**EXERCISE PROMPT:** Start at the line containing "for path, value", stop at the line containing "scene.view_settings.exposure = 0.45", and set down every line in that stretch exactly as written, and nothing else.

**SOURCE DATA:**

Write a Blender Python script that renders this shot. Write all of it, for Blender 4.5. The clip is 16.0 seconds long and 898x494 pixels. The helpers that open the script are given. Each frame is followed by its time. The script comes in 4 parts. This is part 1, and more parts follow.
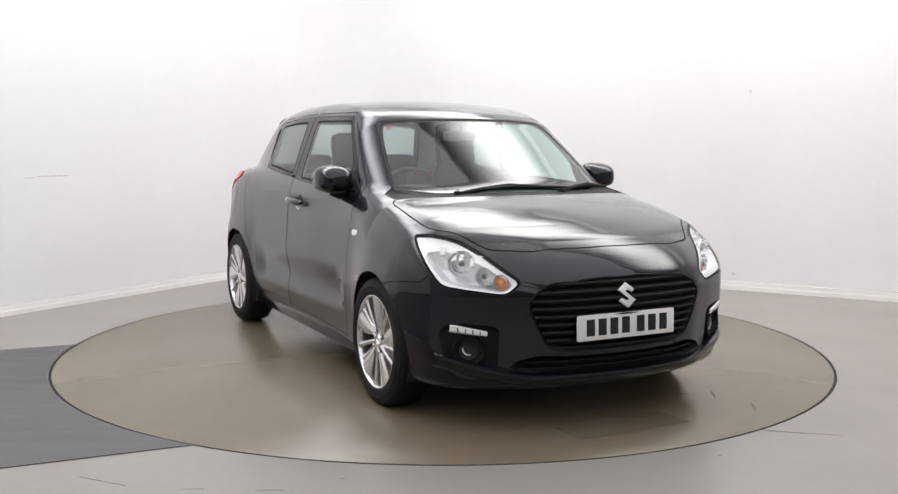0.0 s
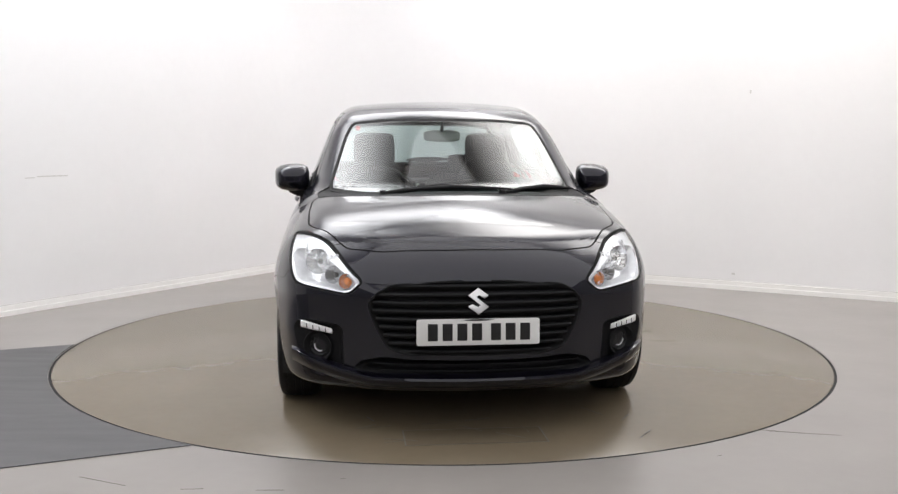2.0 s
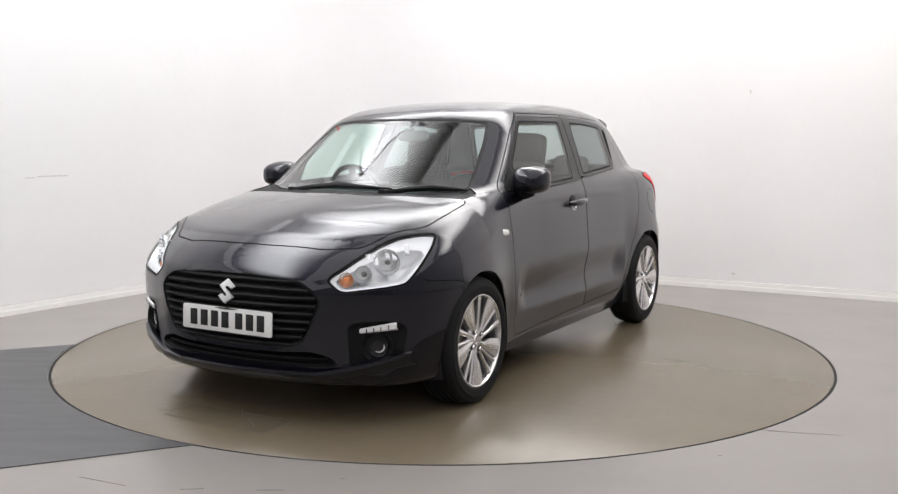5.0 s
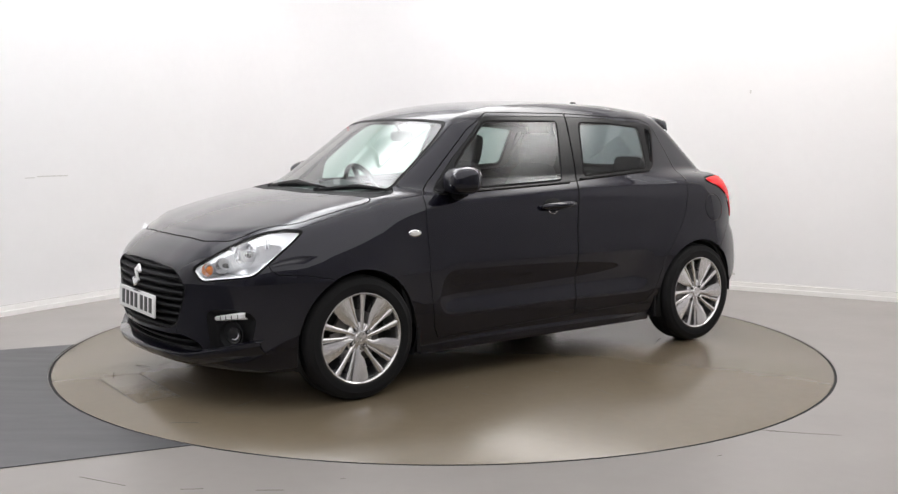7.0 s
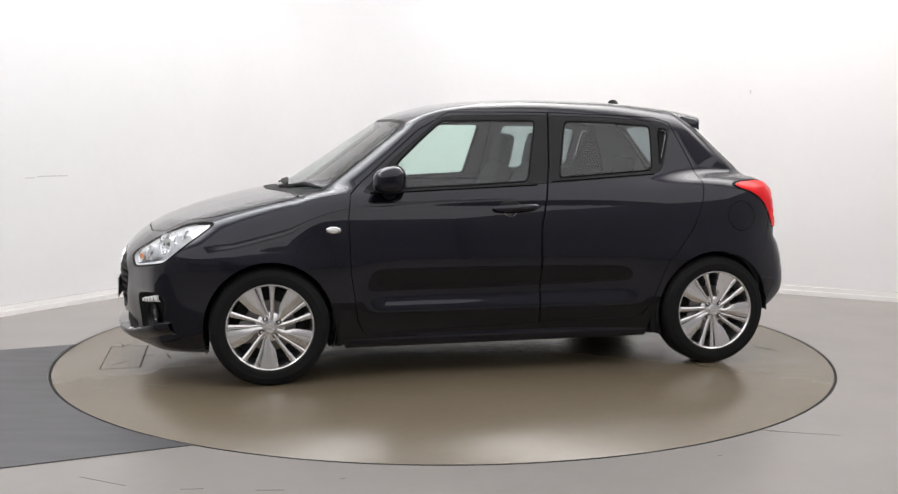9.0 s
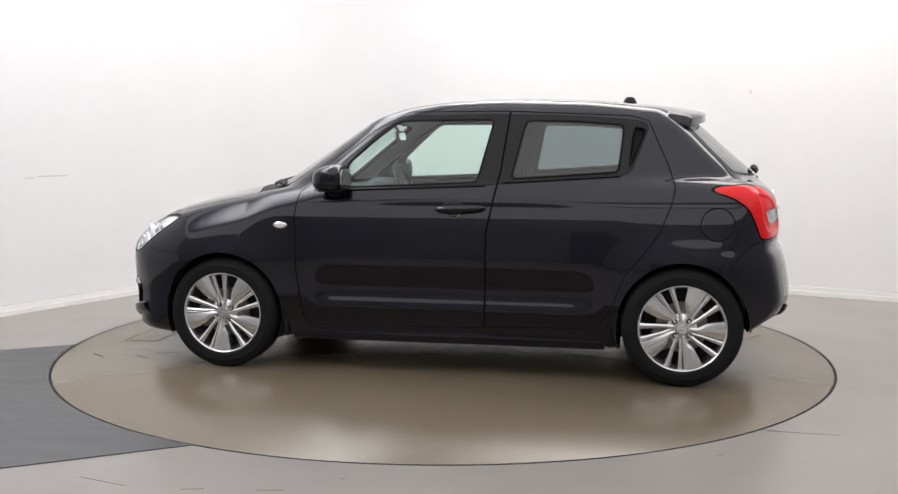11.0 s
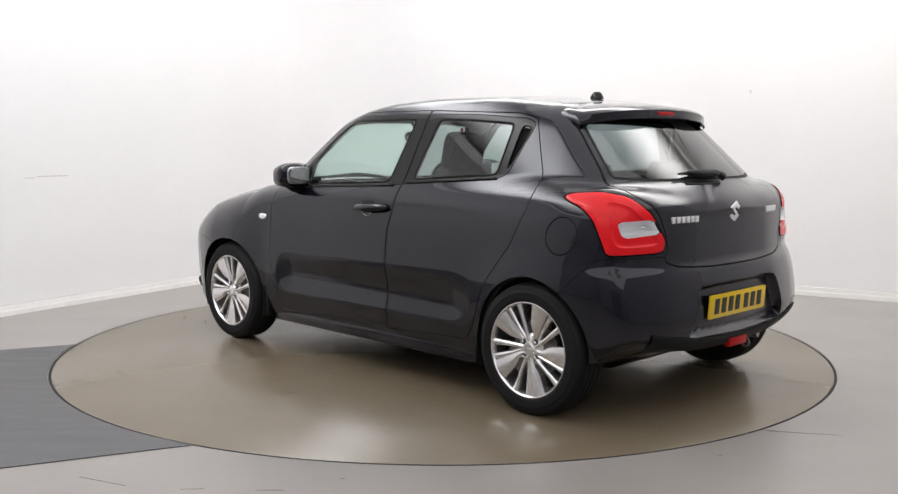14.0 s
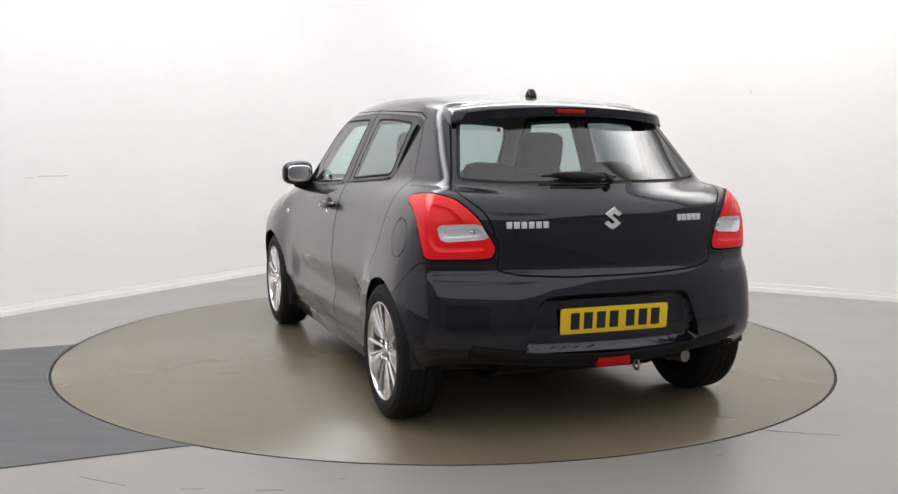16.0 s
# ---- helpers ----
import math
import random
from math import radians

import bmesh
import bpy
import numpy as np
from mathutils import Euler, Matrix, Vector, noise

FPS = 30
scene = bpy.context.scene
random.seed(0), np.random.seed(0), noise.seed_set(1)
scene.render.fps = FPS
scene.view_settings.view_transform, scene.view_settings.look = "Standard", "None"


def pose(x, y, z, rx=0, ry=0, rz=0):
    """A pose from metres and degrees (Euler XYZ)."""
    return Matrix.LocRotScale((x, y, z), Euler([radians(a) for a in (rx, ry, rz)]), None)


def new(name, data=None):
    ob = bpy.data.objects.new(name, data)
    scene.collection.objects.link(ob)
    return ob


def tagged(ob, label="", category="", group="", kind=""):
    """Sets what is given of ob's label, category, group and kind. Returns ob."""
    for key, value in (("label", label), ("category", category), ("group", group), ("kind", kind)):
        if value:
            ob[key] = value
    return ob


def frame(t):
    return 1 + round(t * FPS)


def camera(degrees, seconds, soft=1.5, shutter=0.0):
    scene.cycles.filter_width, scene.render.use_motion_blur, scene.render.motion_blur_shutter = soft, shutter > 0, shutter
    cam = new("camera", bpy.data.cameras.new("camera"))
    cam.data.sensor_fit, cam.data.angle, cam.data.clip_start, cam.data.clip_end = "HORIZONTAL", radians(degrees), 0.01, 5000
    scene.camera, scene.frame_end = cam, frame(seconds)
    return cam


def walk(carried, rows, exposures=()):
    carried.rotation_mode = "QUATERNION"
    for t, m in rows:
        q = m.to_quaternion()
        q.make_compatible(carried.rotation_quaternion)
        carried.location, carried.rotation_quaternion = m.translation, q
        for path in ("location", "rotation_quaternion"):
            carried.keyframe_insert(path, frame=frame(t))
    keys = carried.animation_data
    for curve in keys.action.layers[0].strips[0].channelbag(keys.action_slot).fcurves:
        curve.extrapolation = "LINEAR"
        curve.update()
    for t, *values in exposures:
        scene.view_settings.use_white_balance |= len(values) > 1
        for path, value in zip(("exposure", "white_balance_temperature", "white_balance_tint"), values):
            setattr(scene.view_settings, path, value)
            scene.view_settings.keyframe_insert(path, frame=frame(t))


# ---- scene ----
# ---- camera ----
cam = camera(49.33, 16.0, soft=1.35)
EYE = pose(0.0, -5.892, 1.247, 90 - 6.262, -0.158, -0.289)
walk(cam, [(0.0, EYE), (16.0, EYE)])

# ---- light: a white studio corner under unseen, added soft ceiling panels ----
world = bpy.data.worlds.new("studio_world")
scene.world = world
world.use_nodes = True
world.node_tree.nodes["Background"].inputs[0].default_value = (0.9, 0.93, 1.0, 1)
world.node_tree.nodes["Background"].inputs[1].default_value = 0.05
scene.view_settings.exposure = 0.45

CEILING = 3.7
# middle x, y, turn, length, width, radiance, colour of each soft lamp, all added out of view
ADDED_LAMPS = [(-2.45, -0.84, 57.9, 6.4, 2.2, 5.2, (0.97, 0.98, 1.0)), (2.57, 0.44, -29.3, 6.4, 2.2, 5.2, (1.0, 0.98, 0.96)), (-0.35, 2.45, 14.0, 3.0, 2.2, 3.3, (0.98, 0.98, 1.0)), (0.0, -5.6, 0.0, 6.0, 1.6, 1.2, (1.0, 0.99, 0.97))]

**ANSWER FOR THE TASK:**
        for path, value in zip(("exposure", "white_balance_temperature", "white_balance_tint"), values):
            setattr(scene.view_settings, path, value)
            scene.view_settings.keyframe_insert(path, frame=frame(t))


# ---- scene ----
# ---- camera ----
cam = camera(49.33, 16.0, soft=1.35)
EYE = pose(0.0, -5.892, 1.247, 90 - 6.262, -0.158, -0.289)
walk(cam, [(0.0, EYE), (16.0, EYE)])

# ---- light: a white studio corner under unseen, added soft ceiling panels ----
world = bpy.data.worlds.new("studio_world")
scene.world = world
world.use_nodes = True
world.node_tree.nodes["Background"].inputs[0].default_value = (0.9, 0.93, 1.0, 1)
world.node_tree.nodes["Background"].inputs[1].default_value = 0.05
scene.view_settings.exposure = 0.45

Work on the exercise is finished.